[Dataset items]
# # # # # # #

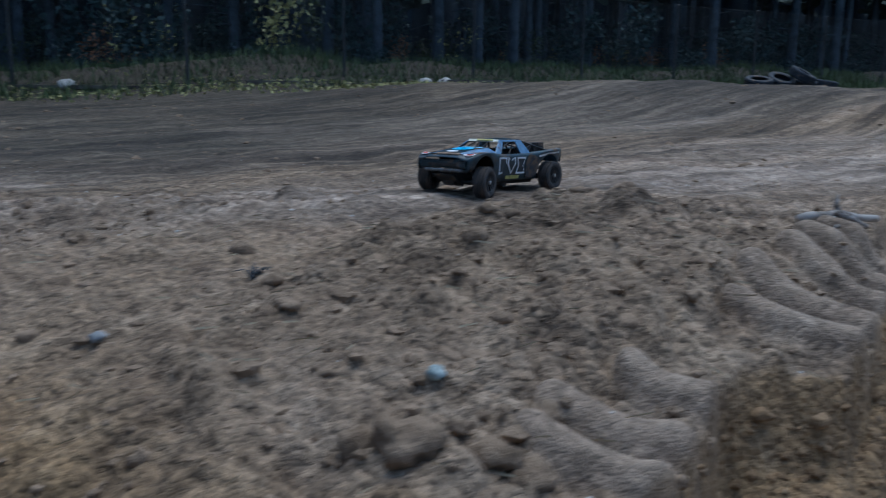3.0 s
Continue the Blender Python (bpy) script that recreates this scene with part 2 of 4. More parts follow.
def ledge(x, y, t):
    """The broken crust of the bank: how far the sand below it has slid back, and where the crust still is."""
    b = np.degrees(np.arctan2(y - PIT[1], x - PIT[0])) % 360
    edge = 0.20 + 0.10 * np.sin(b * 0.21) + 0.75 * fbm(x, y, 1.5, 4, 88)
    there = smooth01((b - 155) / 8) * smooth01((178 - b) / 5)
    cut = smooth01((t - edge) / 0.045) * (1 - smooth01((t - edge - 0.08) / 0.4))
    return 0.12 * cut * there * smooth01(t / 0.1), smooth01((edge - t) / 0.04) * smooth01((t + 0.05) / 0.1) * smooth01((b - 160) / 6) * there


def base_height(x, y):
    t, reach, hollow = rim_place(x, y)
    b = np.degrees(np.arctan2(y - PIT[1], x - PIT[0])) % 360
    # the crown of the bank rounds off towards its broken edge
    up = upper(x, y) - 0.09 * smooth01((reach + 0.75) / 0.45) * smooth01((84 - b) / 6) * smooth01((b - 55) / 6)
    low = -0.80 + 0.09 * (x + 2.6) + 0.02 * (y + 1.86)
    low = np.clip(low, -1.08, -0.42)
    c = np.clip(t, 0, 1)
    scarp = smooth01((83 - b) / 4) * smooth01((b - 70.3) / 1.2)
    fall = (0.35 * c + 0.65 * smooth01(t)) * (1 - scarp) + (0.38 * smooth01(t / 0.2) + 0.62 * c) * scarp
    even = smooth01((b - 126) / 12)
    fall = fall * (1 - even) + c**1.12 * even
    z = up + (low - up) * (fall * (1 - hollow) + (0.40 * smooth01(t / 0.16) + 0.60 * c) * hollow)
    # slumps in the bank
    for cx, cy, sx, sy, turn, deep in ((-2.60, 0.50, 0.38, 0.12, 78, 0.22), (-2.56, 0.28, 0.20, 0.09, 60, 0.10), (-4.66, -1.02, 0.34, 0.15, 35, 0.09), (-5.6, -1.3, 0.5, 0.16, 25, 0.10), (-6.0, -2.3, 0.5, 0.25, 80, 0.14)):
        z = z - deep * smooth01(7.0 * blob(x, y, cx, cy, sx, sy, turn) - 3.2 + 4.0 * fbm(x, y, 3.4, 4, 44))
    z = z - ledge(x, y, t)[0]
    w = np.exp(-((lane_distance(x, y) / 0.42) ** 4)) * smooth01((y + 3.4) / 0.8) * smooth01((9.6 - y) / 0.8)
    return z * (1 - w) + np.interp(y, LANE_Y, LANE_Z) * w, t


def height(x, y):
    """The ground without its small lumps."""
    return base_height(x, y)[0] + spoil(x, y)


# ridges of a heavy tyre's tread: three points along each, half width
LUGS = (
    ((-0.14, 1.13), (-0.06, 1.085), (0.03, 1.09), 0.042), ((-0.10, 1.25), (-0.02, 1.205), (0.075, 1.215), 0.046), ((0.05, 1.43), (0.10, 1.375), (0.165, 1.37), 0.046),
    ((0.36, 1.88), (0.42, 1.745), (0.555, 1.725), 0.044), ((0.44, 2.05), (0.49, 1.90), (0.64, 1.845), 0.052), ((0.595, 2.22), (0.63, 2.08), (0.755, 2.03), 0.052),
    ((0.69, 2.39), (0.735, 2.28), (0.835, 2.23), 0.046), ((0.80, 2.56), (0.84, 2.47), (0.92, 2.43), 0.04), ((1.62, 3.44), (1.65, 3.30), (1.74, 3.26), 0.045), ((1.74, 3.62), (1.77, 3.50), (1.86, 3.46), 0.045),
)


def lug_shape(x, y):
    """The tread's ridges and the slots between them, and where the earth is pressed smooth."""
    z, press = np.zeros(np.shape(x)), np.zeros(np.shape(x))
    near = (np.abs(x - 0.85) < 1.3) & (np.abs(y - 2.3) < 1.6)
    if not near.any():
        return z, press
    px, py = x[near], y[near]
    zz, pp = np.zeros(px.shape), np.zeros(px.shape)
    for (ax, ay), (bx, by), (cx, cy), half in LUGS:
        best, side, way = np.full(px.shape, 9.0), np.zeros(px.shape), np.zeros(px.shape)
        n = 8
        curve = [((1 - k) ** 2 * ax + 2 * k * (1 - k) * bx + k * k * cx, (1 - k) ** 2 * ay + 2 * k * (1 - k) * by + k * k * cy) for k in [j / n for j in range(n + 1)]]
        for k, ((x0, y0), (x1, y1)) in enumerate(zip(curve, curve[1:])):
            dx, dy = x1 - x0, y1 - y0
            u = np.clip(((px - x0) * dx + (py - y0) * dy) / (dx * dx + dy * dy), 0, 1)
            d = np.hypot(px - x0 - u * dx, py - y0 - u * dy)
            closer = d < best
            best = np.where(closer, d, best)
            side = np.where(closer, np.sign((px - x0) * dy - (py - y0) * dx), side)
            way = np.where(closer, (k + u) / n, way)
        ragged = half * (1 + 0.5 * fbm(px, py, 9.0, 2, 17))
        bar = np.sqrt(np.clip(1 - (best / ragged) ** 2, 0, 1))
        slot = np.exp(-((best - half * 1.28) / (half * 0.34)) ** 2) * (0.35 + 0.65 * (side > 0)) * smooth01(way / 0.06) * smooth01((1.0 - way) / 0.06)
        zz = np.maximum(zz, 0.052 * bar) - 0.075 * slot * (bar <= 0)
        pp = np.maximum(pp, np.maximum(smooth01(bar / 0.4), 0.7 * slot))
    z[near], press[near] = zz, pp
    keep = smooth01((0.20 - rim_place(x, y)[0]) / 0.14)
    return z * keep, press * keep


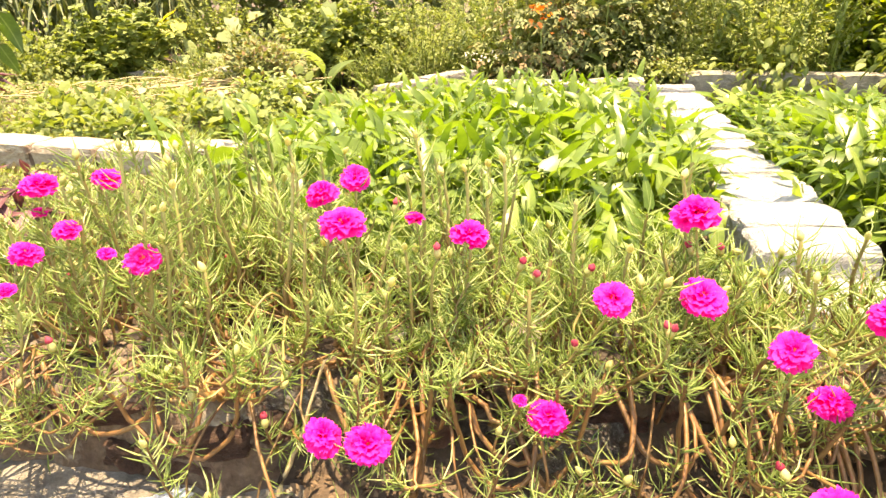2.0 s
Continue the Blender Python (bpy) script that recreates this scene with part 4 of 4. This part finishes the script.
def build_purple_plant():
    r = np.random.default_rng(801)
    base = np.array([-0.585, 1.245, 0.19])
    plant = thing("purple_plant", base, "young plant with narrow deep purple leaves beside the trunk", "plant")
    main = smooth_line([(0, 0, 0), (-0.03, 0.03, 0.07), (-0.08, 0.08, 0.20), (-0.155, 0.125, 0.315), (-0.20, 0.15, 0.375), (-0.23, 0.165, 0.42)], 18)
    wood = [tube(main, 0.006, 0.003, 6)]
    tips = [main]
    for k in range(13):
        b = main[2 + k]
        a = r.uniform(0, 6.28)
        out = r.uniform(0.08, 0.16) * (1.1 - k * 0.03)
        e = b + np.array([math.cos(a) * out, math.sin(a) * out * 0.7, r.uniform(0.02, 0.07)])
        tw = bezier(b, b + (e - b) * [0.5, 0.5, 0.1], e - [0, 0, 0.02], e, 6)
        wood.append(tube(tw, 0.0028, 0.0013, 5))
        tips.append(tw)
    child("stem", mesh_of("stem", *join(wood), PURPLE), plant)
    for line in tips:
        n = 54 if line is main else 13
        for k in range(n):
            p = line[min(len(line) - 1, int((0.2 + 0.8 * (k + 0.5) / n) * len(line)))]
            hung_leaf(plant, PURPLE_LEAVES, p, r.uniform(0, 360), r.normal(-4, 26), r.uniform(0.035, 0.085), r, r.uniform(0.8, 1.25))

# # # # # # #

Make an exact copy of the lines from the top of the material through the line with "return 0.12 *", pictures excluded.

3.0 s
Continue the Blender Python (bpy) script that recreates this scene with part 2 of 4. More parts follow.
def ledge(x, y, t):
    """The broken crust of the bank: how far the sand below it has slid back, and where the crust still is."""
    b = np.degrees(np.arctan2(y - PIT[1], x - PIT[0])) % 360
    edge = 0.20 + 0.10 * np.sin(b * 0.21) + 0.75 * fbm(x, y, 1.5, 4, 88)
    there = smooth01((b - 155) / 8) * smooth01((178 - b) / 5)
    cut = smooth01((t - edge) / 0.045) * (1 - smooth01((t - edge - 0.08) / 0.4))
    return 0.12 * cut * there * smooth01(t / 0.1), smooth01((edge - t) / 0.04) * smooth01((t + 0.05) / 0.1) * smooth01((b - 160) / 6) * there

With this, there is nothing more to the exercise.